What a wonderful post with very specific ideas on ways to act to preserve public education. Count me in!
WE ARE MAKING A DIFFERENCE: (from Robert Valiant) Jannike Johnsen
6 hrs · Port Orchard ·
Update from Ben Wideman, a Mennonite campus pastor at Penn State, about a recent visit to his Republican U.S. Senator’s office:
“Just got back from a visit to Senator Pat Toomey’s Johnstown office with 15 other Borough of State College & Penn State area people to talk about the immigration ban. Here are my takeaways;
1. Everyone we spoke with was rattled. They have never experienced this much constant feedback. The phones haven’t stopped since the Inauguration and they admitted they can’t check voicemail because there is no pause to do so.
2. Letters are the only thing getting through at this point [Note: I’ve heard that postcards are better because they can impound letters for five weeks to check for contaminants]. Regional offices are a much better mail destination because the compile, sort, and send everything. DC mail is so backed up right now it takes twice as long to send things there.
3. Toomey’s staff seem frustrated with Trump. They said his barrage of Executive Orders are not how government is supposed to work, and was what they hated during moments of the Obama era. One of them said, “we have a democratic system and process. Trump needs to stop behaving like a Monarch.”
4. Our representatives are listening because people are raising their voices. This feels like no other political moment in recent time for them.
5. Toomey’s staffers are far more empathetic than I assumed. Also far more technology illiterate (one asked me how to use twitter, and how we already knew about Toomey’s published statement). They resonate that the immigration ban feels immoral and unAmerican.

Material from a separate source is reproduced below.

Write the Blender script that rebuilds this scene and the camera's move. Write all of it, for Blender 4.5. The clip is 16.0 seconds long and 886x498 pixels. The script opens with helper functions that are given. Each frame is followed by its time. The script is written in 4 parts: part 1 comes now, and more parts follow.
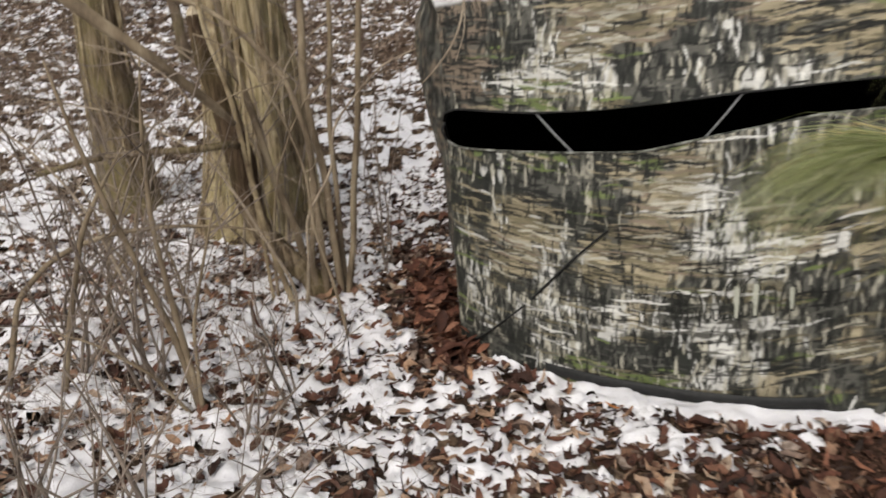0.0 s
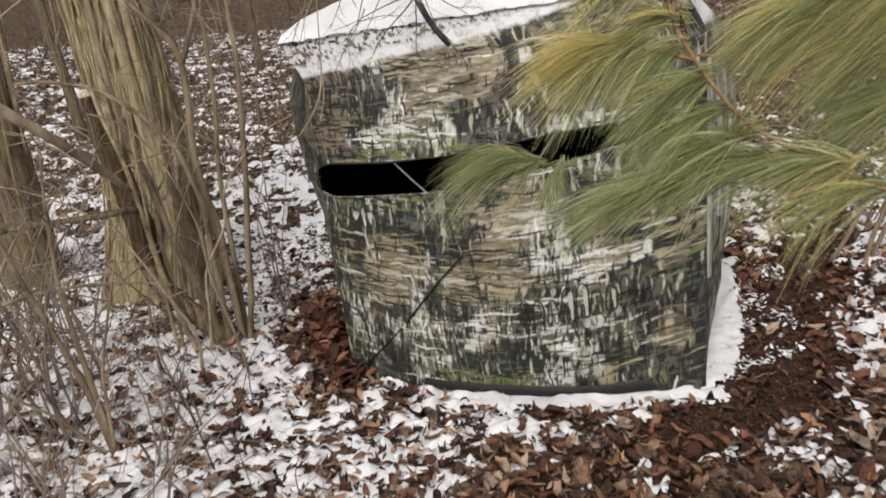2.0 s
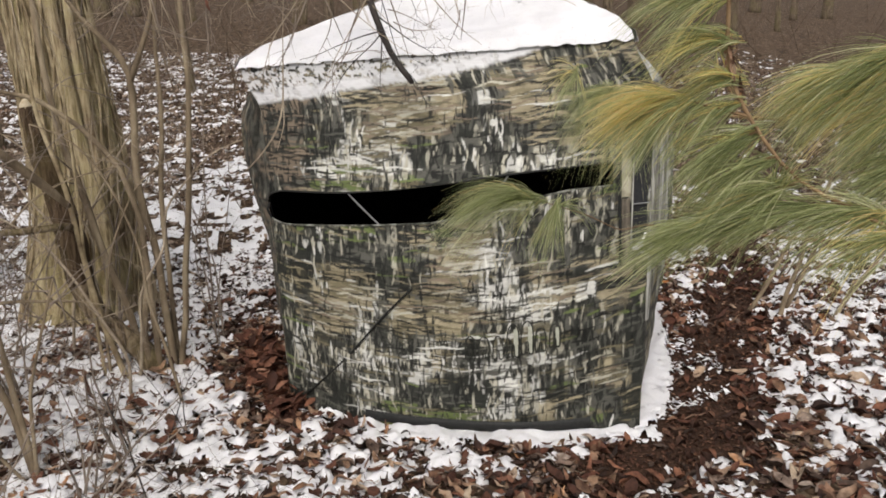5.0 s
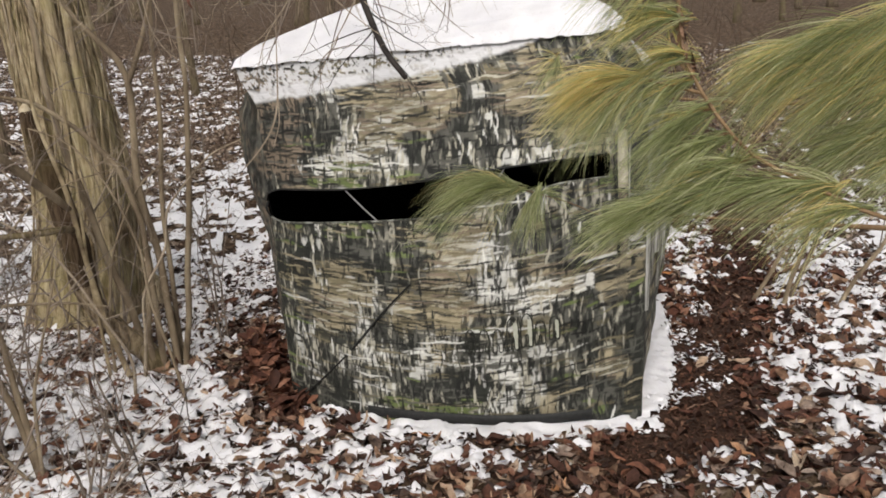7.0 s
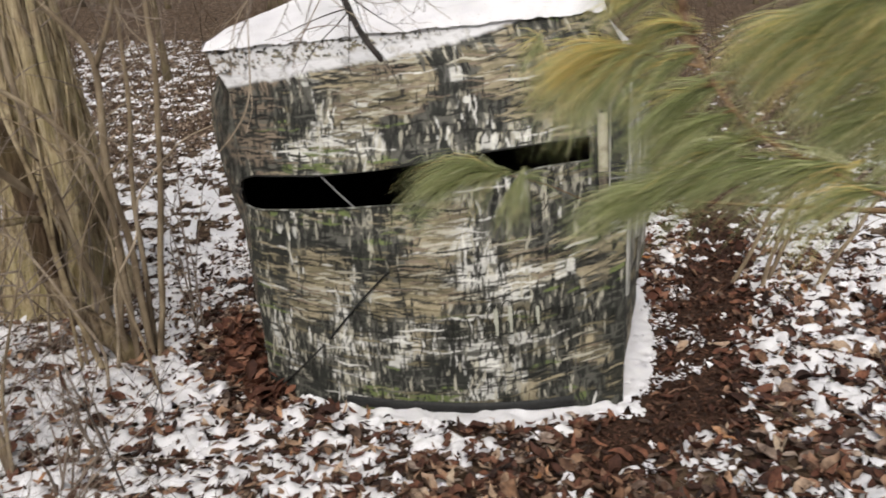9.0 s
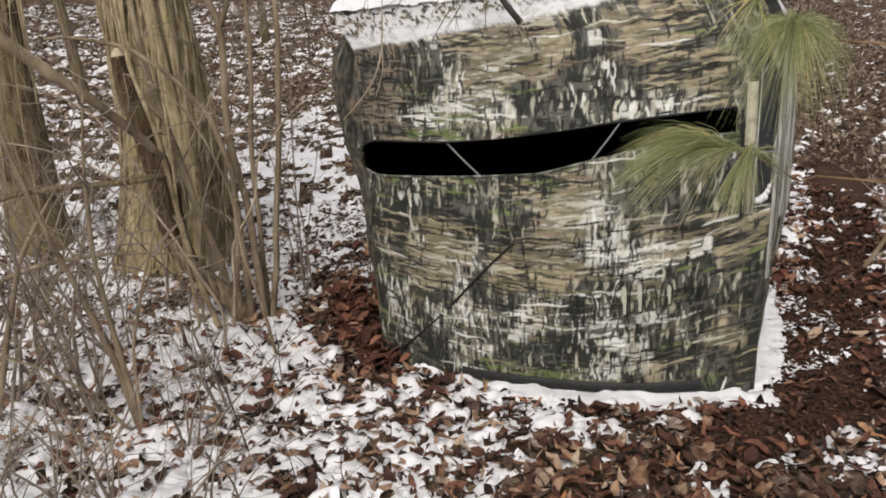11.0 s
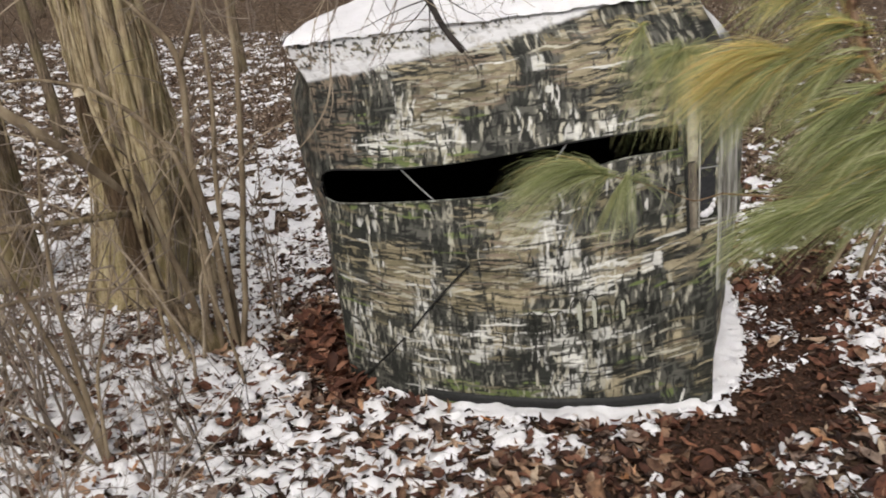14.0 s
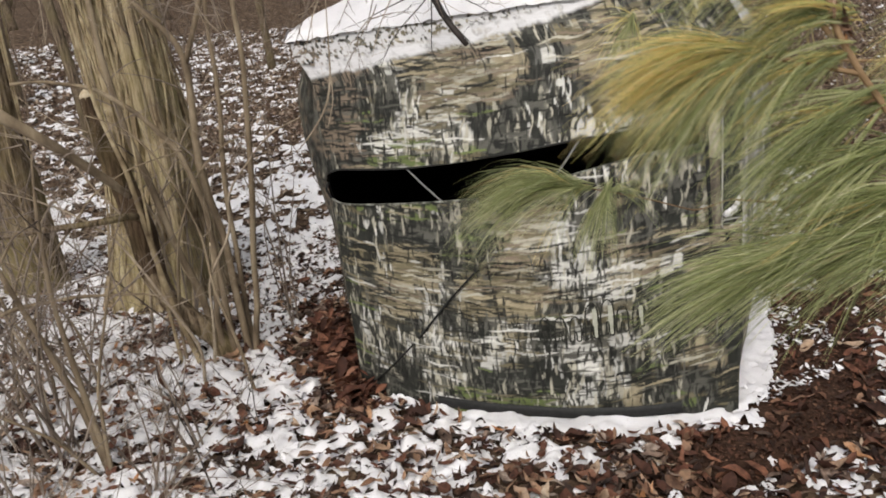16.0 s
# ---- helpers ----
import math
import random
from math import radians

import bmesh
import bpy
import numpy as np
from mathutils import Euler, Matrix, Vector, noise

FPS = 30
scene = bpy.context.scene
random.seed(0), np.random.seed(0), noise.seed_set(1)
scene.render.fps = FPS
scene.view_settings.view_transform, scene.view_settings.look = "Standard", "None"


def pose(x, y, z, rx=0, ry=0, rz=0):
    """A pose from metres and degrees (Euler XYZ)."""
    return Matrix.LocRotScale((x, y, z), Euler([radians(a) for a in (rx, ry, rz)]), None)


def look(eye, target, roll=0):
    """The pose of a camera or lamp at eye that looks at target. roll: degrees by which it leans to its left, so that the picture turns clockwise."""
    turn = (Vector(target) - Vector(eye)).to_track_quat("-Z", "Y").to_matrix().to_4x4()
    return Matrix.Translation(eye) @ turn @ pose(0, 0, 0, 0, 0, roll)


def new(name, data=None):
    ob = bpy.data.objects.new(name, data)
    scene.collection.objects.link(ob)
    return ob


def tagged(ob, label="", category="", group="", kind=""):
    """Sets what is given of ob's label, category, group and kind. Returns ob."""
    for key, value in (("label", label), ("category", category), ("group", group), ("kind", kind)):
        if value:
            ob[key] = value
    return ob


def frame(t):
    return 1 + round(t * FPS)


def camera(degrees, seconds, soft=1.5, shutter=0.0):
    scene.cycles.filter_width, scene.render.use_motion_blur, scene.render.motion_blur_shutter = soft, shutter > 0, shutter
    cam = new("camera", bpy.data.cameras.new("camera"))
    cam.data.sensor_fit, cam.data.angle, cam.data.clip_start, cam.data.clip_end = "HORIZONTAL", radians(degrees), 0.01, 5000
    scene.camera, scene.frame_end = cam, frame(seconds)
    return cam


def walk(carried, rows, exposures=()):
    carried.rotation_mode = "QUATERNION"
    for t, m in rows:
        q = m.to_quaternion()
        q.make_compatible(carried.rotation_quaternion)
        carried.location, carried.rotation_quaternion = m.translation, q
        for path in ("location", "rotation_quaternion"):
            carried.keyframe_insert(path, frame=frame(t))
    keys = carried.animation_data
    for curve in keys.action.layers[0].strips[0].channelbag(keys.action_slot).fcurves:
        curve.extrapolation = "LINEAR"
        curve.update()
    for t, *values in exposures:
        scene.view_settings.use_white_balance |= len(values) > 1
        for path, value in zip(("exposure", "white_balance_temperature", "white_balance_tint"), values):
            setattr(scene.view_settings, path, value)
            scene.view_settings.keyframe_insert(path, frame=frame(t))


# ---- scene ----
cam = camera(60.5, 16.0, soft=1.75, shutter=0.65)
METRES, EYE, TILT, LEAN, TURN = 2.0, 1.435, -20.5, 2.0, 0.0
ROWS = [
    (0.0, 0.0, 0.0, 0.0, 0.0, 0.0, -0.0),
    (0.5, -0.0156, -0.1045, -0.0298, -3.99, 2.46, 1.54),
    (1.0, 0.0297, -0.1643, -0.0398, -7.42, 4.08, 3.3),
    (1.5, 0.0815, -0.1808, -0.0451, -6.54, 4.54, 4.06),
    (2.0, 0.075, -0.213, -0.0573, -5.92, 4.06, 5.05),
    (2.5, -0.0157, -0.235, -0.0923, -7.11, 2.88, 5.17),
    (3.0, -0.0494, -0.2384, -0.0968, -8.03, 2.2, 4.82),
    (3.5, -0.0193, -0.2449, -0.0918, -8.95, 2.46, 4.27),
    (4.0, 0.0004, -0.2467, -0.091, -9.95, 3.52, 3.59),
    (4.5, 0.0135, -0.2386, -0.0712, -11.65, 5.17, 3.14),
    (5.0, 0.0085, -0.2239, -0.0598, -12.34, 6.34, 2.81),
    (7.5, 0.0383, -0.2304, -0.0684, -11.68, 6.17, 4.42),
    (8.0, 0.0492, -0.2258, -0.0627, -12.83, 5.8, 4.96),
    (8.5, 0.0586, -0.2169, -0.0636, -13.51, 5.45, 5.07),
    (9.0, 0.0319, -0.2057, -0.0636, -13.16, 5.03, 4.65),
    (9.5, -0.0306, -0.1861, -0.0556, -12.23, 4.69, 3.8),
    (10.0, -0.056, -0.1698, -0.0536, -10.68, 4.2, 2.87),
    (12.5, 0.0095, -0.1292, -0.038, -5.01, 1.55, 2.48),
    (13.0, 0.0383, -0.1476, -0.0347, -6.65, 2.62, 2.97),
    (13.5, 0.0474, -0.17, -0.0346, -7.94, 3.7, 3.73),
    (14.0, 0.0152, -0.1824, -0.0448, -7.92, 4.35, 4.44),
    (14.5, -0.0043, -0.1753, -0.0491, -7.08, 4.51, 4.93),
    (15.0, 0.0102, -0.1629, -0.0378, -5.96, 4.35, 5.15),
    (15.5, 0.0481, -0.1478, -0.026, -5.18, 4.18, 4.99),
    (16.0, 0.078, -0.1266, -0.0245, -5.13, 3.98, 4.68),
]
walk(cam, [(t, pose(0, 0, EYE, TILT, LEAN, TURN) @ pose(METRES * x, METRES * y, METRES * z, 90 + pitch, roll, yaw)) for t, x, y, z, yaw, pitch, roll in ROWS])


# ---- world, sun and exposure ----
world = bpy.data.worlds.new("overcast_sky")
scene.world = world
world.use_nodes = True
wt = world.node_tree
wt.nodes.clear()
sky = wt.nodes.new("ShaderNodeTexSky")
sky.sky_type, sky.sun_disc = "NISHITA", False
sky.sun_elevation, sky.sun_rotation, sky.dust_density = radians(48), radians(200), 3.0
grey = wt.nodes.new("ShaderNodeHueSaturation")
grey.inputs["Saturation"].default_value = 0.08
back = wt.nodes.new("ShaderNodeBackground")
back.inputs["Strength"].default_value = 0.13
wout = wt.nodes.new("ShaderNodeOutputWorld")
wt.links.new(sky.outputs[0], grey.inputs["Color"])
wt.links.new(grey.outputs[0], back.inputs["Color"])
wt.links.new(back.outputs[0], wout.inputs["Surface"])
sun_data = bpy.data.lights.new("sun", "SUN")
sun_data.energy, sun_data.angle, sun_data.color = 1.2, radians(25), (1.0, 0.905, 0.82)
sun = new("sun", sun_data)
# the sky's sun stands at azimuth 200 degrees, 48 high
_az, _el = radians(200), radians(48)
sun.matrix_world = look((math.sin(_az) * math.cos(_el) * 30, math.cos(_az) * math.cos(_el) * 30, math.sin(_el) * 30), (0, 0, 0))
scene.view_settings.exposure = 0.32


# ---- small tools ----
def rnd(i, j, s):
    h = np.sin(i * 127.1 + j * 311.7 + s * 74.7) * 43758.5453
    return h - np.floor(h)


def vnoise(x, y, s=0):
    """Smooth value noise, 0 to 1."""
    x, y = np.asarray(x, float), np.asarray(y, float)
    i, j = np.floor(x), np.floor(y)
    a, b = x - i, y - j
    a, b = a * a * (3 - 2 * a), b * b * (3 - 2 * b)
    return ((rnd(i, j, s) * (1 - a) + rnd(i + 1, j, s) * a) * (1 - b)
            + (rnd(i, j + 1, s) * (1 - a) + rnd(i + 1, j + 1, s) * a) * b)


def fbm(x, y, s=0, octaves=3):
    t, w, f = 0.0, 0.5, 1.0
    for k in range(octaves):
        t = t + w * vnoise(x * f, y * f, s + 13 * k)
        w, f = w * 0.5, f * 2.03
    return t / (1 - 0.5 ** octaves)


def ss(a, b, x):
    t = np.clip((np.asarray(x, float) - a) / (b - a), 0, 1)
    return t * t * (3 - 2 * t)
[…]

6. Regional offices are not designed to handle this volume of unrest.
7. Personal stories matter. Tell the stories of people being impacted by arbitrary religious and ethnic legislation. Staffers want to know.
8. Don’t stop. Do whatever small part you can do to keep raising your voice to your representatives. Not just this issue, but every way marginalized people are being (or will be) exploited under this President.”